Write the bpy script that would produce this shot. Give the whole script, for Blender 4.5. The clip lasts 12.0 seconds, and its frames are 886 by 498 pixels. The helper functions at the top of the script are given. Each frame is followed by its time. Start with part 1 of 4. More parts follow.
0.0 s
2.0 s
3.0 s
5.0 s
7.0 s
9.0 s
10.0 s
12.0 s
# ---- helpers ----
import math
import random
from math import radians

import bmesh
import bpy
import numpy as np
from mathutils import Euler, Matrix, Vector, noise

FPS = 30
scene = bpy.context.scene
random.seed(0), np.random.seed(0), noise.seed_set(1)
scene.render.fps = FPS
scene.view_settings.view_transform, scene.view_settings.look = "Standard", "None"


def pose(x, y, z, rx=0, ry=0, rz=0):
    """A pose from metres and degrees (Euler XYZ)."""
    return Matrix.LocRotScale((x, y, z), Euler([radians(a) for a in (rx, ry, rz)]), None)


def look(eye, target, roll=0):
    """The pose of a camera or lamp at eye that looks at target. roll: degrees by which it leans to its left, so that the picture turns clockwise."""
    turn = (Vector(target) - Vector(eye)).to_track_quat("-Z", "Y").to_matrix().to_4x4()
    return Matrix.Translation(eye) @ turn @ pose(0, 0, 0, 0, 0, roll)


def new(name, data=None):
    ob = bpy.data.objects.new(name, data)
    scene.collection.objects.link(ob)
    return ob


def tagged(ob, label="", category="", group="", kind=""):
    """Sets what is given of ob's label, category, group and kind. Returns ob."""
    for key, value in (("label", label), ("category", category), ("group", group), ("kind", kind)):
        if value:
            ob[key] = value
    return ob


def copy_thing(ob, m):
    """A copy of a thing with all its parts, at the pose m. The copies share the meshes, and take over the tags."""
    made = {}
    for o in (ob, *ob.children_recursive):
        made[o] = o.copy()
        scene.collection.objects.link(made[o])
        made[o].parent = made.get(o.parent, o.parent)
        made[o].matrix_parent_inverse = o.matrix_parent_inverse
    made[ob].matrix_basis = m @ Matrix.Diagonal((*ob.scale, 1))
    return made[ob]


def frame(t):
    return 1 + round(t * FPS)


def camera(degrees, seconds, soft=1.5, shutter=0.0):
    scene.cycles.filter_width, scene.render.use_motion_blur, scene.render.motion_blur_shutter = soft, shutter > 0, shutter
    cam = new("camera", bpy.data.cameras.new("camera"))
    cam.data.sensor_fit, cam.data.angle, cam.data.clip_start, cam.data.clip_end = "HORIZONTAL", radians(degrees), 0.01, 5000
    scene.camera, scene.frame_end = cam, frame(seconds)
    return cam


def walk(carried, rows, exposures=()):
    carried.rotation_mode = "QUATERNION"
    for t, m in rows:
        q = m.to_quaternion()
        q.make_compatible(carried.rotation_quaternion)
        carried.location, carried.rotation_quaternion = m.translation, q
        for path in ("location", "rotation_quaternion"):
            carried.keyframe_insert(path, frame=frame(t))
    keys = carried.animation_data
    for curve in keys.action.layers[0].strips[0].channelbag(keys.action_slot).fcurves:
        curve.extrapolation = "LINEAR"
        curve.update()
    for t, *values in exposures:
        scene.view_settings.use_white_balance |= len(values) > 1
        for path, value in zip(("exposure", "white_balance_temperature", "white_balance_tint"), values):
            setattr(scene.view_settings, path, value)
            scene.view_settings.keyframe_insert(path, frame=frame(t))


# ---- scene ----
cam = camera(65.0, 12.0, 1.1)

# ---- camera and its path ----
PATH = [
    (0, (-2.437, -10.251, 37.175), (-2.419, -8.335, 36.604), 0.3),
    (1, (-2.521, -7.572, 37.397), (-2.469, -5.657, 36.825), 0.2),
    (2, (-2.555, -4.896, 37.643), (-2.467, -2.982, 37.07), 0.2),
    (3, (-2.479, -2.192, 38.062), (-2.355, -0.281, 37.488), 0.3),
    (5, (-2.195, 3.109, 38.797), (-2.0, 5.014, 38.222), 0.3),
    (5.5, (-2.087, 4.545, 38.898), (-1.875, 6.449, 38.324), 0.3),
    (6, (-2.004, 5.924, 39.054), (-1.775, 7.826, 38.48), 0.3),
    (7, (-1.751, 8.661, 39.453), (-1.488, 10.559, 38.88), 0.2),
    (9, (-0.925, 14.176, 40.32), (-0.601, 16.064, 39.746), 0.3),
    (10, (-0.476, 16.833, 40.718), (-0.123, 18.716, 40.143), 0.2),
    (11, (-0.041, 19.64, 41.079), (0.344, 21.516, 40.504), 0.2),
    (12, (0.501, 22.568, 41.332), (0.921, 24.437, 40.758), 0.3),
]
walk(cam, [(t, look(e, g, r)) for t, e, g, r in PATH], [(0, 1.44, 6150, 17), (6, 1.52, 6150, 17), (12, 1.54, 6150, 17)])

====

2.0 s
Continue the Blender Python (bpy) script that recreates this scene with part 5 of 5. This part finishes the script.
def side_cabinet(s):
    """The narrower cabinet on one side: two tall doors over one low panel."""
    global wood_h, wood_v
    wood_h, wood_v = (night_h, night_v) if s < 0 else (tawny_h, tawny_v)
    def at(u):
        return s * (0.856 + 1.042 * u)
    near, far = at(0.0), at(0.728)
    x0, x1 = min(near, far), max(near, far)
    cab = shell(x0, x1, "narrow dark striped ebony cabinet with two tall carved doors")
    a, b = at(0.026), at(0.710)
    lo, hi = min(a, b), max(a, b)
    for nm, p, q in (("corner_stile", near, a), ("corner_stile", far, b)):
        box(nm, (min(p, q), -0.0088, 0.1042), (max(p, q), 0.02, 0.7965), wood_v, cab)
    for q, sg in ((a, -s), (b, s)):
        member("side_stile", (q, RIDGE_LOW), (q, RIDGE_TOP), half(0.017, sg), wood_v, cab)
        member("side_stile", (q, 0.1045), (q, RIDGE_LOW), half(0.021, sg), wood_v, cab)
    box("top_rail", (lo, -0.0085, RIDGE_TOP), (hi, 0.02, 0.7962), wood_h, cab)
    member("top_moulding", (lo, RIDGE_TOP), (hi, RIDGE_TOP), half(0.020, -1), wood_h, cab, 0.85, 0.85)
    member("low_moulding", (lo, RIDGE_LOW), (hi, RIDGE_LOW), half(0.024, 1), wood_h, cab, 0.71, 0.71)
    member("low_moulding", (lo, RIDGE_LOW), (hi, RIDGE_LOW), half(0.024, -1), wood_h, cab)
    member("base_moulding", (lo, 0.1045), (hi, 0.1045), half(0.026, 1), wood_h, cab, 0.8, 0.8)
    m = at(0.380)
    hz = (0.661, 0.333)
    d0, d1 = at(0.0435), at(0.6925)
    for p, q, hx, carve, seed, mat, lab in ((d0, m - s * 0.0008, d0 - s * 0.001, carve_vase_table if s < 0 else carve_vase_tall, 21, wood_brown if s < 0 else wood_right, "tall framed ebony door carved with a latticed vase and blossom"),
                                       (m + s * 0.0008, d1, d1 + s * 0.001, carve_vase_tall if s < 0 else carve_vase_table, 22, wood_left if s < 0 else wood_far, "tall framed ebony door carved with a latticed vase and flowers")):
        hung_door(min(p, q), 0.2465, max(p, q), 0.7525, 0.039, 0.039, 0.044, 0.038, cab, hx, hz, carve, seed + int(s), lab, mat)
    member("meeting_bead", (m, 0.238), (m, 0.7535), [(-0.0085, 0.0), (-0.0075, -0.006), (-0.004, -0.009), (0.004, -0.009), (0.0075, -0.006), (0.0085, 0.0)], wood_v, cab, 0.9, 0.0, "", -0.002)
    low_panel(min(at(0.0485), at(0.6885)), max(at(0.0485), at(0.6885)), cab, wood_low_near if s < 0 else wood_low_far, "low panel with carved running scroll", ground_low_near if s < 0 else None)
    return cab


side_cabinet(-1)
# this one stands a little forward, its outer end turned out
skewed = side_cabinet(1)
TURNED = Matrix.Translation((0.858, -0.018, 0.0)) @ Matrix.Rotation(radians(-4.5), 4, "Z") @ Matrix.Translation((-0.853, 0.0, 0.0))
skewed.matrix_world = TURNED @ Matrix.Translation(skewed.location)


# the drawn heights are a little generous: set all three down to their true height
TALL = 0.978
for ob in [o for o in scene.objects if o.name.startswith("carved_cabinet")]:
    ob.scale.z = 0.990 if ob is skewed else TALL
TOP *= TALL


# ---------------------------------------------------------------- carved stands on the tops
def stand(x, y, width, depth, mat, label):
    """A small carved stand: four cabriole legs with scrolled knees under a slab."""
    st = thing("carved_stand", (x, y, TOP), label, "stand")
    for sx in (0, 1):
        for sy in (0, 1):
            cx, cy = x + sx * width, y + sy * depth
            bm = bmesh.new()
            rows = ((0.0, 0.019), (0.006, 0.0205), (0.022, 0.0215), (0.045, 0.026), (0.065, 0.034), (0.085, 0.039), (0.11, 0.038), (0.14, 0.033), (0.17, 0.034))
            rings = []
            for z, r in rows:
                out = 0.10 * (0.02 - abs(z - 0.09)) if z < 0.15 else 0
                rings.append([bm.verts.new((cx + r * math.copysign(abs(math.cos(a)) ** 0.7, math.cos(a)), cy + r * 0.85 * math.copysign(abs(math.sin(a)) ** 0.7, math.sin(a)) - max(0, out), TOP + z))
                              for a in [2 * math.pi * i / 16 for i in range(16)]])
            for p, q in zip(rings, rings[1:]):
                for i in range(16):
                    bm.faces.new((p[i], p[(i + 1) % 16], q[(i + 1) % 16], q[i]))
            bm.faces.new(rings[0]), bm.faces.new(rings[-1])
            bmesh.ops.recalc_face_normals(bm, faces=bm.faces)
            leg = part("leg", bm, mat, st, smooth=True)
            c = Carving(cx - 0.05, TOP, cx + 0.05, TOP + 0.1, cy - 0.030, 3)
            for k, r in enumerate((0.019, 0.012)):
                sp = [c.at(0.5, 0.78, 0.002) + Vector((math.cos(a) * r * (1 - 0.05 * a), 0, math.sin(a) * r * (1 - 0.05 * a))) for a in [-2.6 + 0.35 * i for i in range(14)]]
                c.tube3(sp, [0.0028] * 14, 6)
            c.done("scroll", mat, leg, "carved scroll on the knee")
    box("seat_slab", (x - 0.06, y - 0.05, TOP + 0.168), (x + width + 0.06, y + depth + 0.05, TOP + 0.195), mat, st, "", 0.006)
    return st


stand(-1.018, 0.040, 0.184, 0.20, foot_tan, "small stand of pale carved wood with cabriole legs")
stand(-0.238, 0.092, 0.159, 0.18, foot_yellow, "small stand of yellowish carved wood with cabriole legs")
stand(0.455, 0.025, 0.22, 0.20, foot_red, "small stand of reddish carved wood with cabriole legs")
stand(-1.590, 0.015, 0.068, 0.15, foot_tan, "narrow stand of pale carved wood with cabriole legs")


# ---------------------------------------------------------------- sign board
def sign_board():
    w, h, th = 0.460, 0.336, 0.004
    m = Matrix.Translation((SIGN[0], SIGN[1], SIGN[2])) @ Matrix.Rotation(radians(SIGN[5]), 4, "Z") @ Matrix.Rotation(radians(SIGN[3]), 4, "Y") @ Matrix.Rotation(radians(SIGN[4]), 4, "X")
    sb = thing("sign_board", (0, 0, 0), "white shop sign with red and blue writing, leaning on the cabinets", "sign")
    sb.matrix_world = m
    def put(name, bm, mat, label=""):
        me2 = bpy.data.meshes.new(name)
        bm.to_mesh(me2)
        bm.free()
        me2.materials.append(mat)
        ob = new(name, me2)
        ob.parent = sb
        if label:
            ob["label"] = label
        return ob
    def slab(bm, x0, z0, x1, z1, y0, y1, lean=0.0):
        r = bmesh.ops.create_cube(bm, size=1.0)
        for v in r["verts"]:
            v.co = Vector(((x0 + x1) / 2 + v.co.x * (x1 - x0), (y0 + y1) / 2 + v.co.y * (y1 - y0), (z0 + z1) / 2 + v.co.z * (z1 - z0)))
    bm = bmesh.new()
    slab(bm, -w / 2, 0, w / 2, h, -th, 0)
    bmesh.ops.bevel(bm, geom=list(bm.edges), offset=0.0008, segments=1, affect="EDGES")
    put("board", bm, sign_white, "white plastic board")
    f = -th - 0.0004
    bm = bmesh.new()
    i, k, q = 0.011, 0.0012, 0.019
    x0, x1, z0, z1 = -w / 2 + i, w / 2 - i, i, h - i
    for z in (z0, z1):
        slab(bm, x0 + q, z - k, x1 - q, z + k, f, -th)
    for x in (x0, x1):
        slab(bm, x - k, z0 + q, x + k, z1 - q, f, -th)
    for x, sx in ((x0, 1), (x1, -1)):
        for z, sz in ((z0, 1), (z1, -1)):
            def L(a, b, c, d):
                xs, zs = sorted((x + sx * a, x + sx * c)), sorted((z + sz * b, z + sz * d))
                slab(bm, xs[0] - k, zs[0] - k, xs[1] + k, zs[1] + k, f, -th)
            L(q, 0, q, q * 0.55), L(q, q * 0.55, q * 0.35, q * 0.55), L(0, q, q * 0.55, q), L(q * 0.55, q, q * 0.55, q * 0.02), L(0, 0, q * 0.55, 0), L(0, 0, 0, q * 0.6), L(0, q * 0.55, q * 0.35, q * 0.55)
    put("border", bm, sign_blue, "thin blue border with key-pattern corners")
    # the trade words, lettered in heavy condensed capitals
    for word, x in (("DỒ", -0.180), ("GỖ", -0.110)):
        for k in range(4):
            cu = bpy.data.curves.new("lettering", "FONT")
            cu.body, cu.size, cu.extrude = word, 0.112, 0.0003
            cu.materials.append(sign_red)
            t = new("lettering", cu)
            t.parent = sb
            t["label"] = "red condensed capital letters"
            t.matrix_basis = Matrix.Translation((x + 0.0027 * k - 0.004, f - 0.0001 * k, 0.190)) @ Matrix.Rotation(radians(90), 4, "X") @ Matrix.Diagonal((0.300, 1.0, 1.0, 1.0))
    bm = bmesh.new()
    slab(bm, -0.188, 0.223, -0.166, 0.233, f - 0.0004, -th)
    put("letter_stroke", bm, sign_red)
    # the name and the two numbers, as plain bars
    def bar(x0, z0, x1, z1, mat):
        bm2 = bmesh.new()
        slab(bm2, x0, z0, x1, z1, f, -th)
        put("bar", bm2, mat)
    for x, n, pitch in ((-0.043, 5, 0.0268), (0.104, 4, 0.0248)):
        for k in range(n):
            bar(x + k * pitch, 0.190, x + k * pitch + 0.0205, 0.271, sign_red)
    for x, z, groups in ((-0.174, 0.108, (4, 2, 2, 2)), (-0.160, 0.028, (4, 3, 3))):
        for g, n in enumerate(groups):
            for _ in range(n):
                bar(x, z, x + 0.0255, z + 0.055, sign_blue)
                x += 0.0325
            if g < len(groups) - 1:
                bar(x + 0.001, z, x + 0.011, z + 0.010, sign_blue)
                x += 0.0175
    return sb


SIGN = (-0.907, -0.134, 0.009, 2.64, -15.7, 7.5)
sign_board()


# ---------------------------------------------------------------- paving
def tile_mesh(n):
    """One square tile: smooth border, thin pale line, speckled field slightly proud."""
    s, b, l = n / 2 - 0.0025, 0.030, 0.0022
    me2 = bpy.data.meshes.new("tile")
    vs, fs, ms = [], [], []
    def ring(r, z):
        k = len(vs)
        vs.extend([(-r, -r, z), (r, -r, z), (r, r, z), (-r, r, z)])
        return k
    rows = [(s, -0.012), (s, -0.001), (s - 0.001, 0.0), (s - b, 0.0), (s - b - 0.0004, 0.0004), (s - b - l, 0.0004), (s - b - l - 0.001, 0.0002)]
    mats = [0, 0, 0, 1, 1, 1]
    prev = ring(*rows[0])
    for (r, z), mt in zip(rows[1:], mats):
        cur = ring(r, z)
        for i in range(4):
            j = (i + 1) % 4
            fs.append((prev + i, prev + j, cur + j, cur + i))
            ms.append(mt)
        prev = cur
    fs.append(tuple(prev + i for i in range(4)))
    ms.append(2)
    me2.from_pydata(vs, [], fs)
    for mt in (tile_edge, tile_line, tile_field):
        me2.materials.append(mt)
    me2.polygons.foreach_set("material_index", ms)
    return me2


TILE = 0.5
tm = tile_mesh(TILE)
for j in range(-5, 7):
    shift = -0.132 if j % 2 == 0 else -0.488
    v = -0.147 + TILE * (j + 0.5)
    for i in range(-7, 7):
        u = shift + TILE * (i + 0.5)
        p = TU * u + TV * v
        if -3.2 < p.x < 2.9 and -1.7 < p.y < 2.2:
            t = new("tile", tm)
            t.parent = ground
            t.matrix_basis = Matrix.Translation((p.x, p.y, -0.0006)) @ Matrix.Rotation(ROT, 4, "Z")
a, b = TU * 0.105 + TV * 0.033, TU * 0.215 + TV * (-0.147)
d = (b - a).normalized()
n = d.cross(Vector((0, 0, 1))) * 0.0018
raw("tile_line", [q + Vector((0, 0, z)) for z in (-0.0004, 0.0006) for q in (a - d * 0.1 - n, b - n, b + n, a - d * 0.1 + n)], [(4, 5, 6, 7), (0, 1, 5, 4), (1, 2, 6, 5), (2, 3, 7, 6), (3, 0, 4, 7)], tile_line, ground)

====

Exercise =>
Reproduce only the lines from the one containing "Write the bpy" through the one containing "import math", inclusive of both.

Task answer =>
Write the bpy script that would produce this shot. Give the whole script, for Blender 4.5. The clip lasts 12.0 seconds, and its frames are 886 by 498 pixels. The helper functions at the top of the script are given. Each frame is followed by its time. Start with part 1 of 4. More parts follow.
0.0 s
2.0 s
3.0 s
5.0 s
7.0 s
9.0 s
10.0 s
12.0 s
# ---- helpers ----
import math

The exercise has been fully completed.